WRITTEN INSTRUCTION
Locate the lines of the listing below that hold "Python", then copy each of them.

Animation scripts:
•••
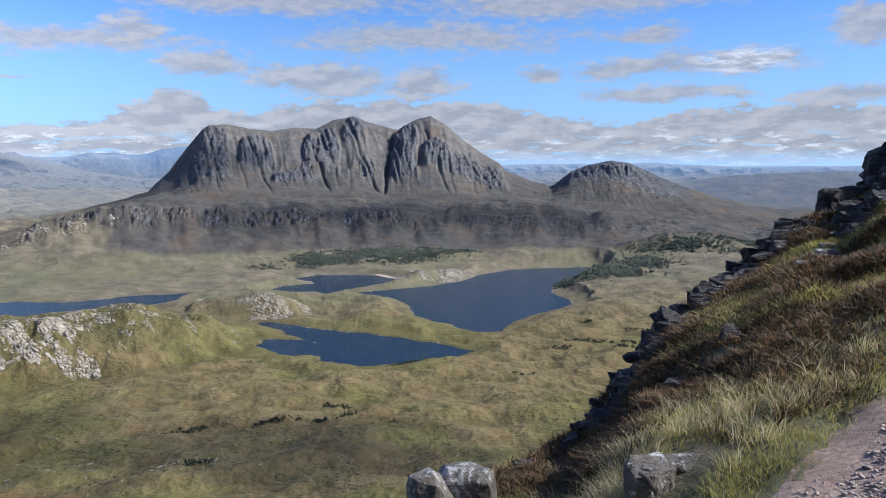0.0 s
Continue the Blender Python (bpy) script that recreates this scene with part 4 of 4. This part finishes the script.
def grow():
    damp = lambda x, y, n, s: layered(x / n, y / n, 3, s)
    reach = lambda p: np.hypot(p[:, 0], p[:, 1])
    # long straw-coloured grass in arching tufts between the path and the heather
    x, y, r = scatter(2000, -33, 9, 2.4, 12, 301, lambda x, y, e, d: (0.08 + 0.92 * smooth(damp(x, y, 0.6, 311), 0.44, 0.60)) * (1 - smooth(e, 0.66, 0.85)) * (1 - 0.9 * smooth(d, 2.4, 3.4)) * smooth(d, 0.95, 1.25) * (1 - 0.95 * smooth(y, 4.8, 7)))
    p, a, rng = tufts(x, y, 30, 0.07 + 0.004 * r, 302)
    n = len(p)
    tall = rng.uniform(0.05, 0.21, n) * np.interp(reach(p), [3, 6, 9, 16], [0.75, 0.9, 0.7, 0.5])
    me = blade_mesh("dry_grass", p, tall, rng.uniform(0.003, 0.006, n) * np.interp(reach(p), [3, 7, 16], [0.9, 1.5, 3]), rng.uniform(0.25, 1.3, n), a + rng.normal(0, 0.5, n), STRAW, 4)
    tagged(new("dry_grass", me), "long straw-coloured moor grass in tufts on the slope", "grass", kind="stuff")
    # more of it on the near edge, under the brink
    x, y, r = scatter(1300, -14, 8, 2.8, 5.8, 351, lambda x, y, e, d: (0.15 + 0.85 * smooth(damp(x, y, 0.5, 353), 0.42, 0.58)) * (1 - smooth(e, 0.72, 0.86)))
    p, a, rng = tufts(x, y, 26, 0.09, 352)
    n = len(p)
    me = blade_mesh("dry_grass", p, rng.uniform(0.05, 0.17, n), rng.uniform(0.003, 0.006, n), rng.uniform(0.25, 1.3, n), a + rng.normal(0, 0.5, n), STRAW, 3)
    tagged(new("dry_grass", me), "straw-coloured moor grass below the heathery brink", "grass", kind="stuff")
    # short green turf beside the path
    x, y, r = scatter(15000, -34, 9, 2.2, 19, 303, lambda x, y, e, d: (0.25 + 0.75 * smooth(damp(x, y, 0.7, 313), 0.35, 0.6)) * (1 - 0.85 * smooth(y, 5.2, 7.2)) * (1 - 0.75 * smooth(d, 2.2, 3.4)) * (1 - smooth(e, 0.6, 0.85)))
    p, a, rng = tufts(x, y, 14, 0.07 + 0.01 * r, 304)
    n = len(p)
    me = blade_mesh("green_grass", p, rng.uniform(0.02, 0.09, n), rng.uniform(0.003, 0.006, n) * np.interp(reach(p), [3, 7, 16], [1, 1.7, 3.2]), rng.uniform(0.2, 1.2, n), a, SWARD, 2)
    tagged(new("green_grass", me), "short green and yellowing turf beside the path", "grass", kind="stuff")
    # heather in low cushions
    x, y, r = scatter(14000, -34, 6, 3.4, 24, 305, lambda x, y, e, d: np.clip(0.04 + 0.6 * smooth(damp(x, y, 0.9, 319), 0.5, 0.6) + smooth(d, 1.8, 3.0) * (0.3 + 0.7 * smooth(damp(x, y, 1.1, 317), 0.40, 0.55)) + smooth(e, 0.64, 0.8) + 0.7 * smooth(y, 5.5, 8), 0, 1) * smooth(d, 0.85, 1.2))
    p, a, rng = tufts(x, y, 34, 0.10 + 0.008 * r, 306)
    n = len(p)
    hump = np.repeat(rng.uniform(0.35, 1.0, n // 34 + 1), 34)[:n]
    me = blade_mesh("heather", p, rng.uniform(0.03, 0.16, n) * hump, rng.uniform(0.010, 0.020, n) * np.interp(reach(p), [3, 8, 18], [0.7, 1.2, 2.2]), rng.uniform(0.3, 1.8, n), a + rng.normal(0, 0.8, n), LING, 2)
    tagged(new("heather", me), "dark brown heather covering the brink of the slope", "heather", kind="stuff")
    # the upper slope, thick with heather and yellowing grass
    rng1 = np.random.RandomState(331)
    az, r = rng1.uniform(-34, -17, 5200), np.sqrt(rng1.uniform(8.5 ** 2, 23 ** 2, 5200))
    x, y = -r * np.sin(np.radians(az)), r * np.cos(np.radians(az))
    edge = np.interp(az, [b[0] for b in BRINK], [b[1] for b in BRINK])
    ok = (r < edge) & (track_distance(x, y) > 0.34)
    x, y, r, az = x[ok], y[ok], r[ok], az[ok]
    grassy = damp(x, y, 1.3, 333) + 0.12 * (r / edge[ok] < 0.72) > 0.64
    for name, sel, mat, per, tall0, label in (("heather", ~grassy, LING, 32, 0.22, "dark brown heather on the upper slope"), ("dry_grass", grassy, SWARD, 30, 0.16, "yellowing grass on the upper slope")):
        p, a, rng = tufts(x[sel], y[sel], per, 0.24, 335)
        n = len(p)
        hump = np.repeat(rng.uniform(0.4, 1.1, n // per + 1), per)[:n]
        me = blade_mesh(name, p, rng.uniform(0.4, 1.0, n) * tall0 * hump, rng.uniform(0.02, 0.036, n) * (1.0 if mat is LING else 0.55), rng.uniform(0.3, 1.6, n), a + rng.normal(0, 0.8, n), mat, 2)
        tagged(new(name, me), label, name.replace("dry_", ""), kind="stuff")
    # grass on the rest of the slope round the path
    rng2 = np.random.RandomState(341)
    az, r = rng2.uniform(9, 326, 5200), np.sqrt(rng2.uniform(0.5, 9.0 ** 2, 5200))
    x, y = -r * np.sin(np.radians(az)), r * np.cos(np.radians(az))
    b, _ = bearing_range(x, y)
    ok = (track_distance(x, y) > 0.85) & (r < np.interp(b, [q[0] for q in BRINK], [q[1] for q in BRINK])) & ~((np.abs(b) < 100) & (r < 0.9))
    p, a, rng = tufts(x[ok], y[ok], 16, 0.2, 342)
    n = len(p)
    me = blade_mesh("green_grass", p, rng.uniform(0.03, 0.14, n), rng.uniform(0.006, 0.012, n), rng.uniform(0.2, 1.2, n), a, SWARD, 2)
    tagged(new("green_grass", me), "short yellowing grass on the slope by the path", "grass", kind="stuff")
    # one bright tuft of rush near the brink
    rng0 = np.random.RandomState(307)
    bx, by = at(-5.3, 5.35)
    p, a, rng = tufts(bx + rng0.normal(0, 0.06, 12), by + rng0.normal(0, 0.06, 12), 16, 0.05, 308)
    n = len(p)
    me = blade_mesh("rush_tuft", p, rng.uniform(0.14, 0.30, n), rng.uniform(0.004, 0.007, n), rng.uniform(0.1, 0.7, n), a, RUSH)
    tagged(new("rush_tuft", me), "bright green tuft of rush near the brink", "grass", kind="stuff")


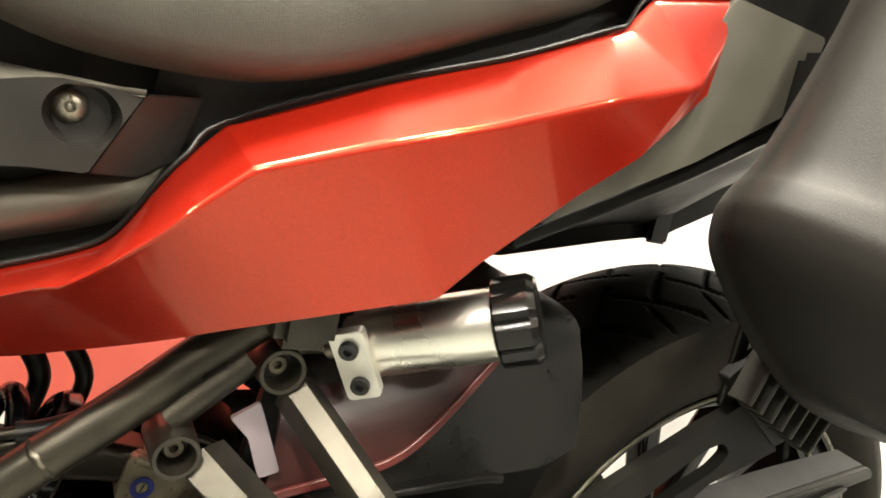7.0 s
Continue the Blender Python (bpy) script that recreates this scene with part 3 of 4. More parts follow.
# crease corner, face edge towards the footrest, foot, left edge, bevelled top edge
HF = [(-0.3563, -0.2235, 0.4571), (-0.2742, -0.2215, 0.4975), (-0.2921, -0.2225, 0.4805), (-0.3067, -0.2225, 0.4662), (-0.3215, -0.2247, 0.4506), (-0.3366, -0.2301, 0.4398), (-0.3432, -0.2347, 0.4305), (-0.3458, -0.2385, 0.4231),
      (-0.3679, -0.2410, 0.4147), (-0.3787, -0.2295, 0.4328), (-0.3836, -0.2190, 0.4501),
      (-0.3406, -0.2470, 0.4155), (-0.3386, -0.2505, 0.4100), (-0.3396, -0.2535, 0.4045), (-0.3488, -0.2565, 0.3955), (-0.3540, -0.2560, 0.3890), (-0.3605, -0.2540, 0.3945), (-0.3665, -0.2480, 0.4015),
      (-0.3903, -0.2075, 0.4511), (-0.3858, -0.2095, 0.4397), (-0.3776, -0.2190, 0.4166), (-0.3700, -0.2310, 0.4020),
      (-0.3602, -0.2139, 0.4645), (-0.3201, -0.2171, 0.4835), (-0.2778, -0.2178, 0.5046), (-0.2732, -0.2192, 0.5021),
      (-0.3638, -0.2211, 0.4623), (-0.3638, -0.2146, 0.4688), (-0.3574, -0.2292, 0.4414), (-0.3752, -0.2190, 0.4627), (-0.3808, -0.2209, 0.4542), (-0.3918, -0.2152, 0.4607), (-0.3859, -0.2134, 0.4691)]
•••
COMPLETED EXERCISE
Continue the Blender Python (bpy) script that recreates this scene with part 4 of 4. This part finishes the script.
Continue the Blender Python (bpy) script that recreates this scene with part 3 of 4. More parts follow.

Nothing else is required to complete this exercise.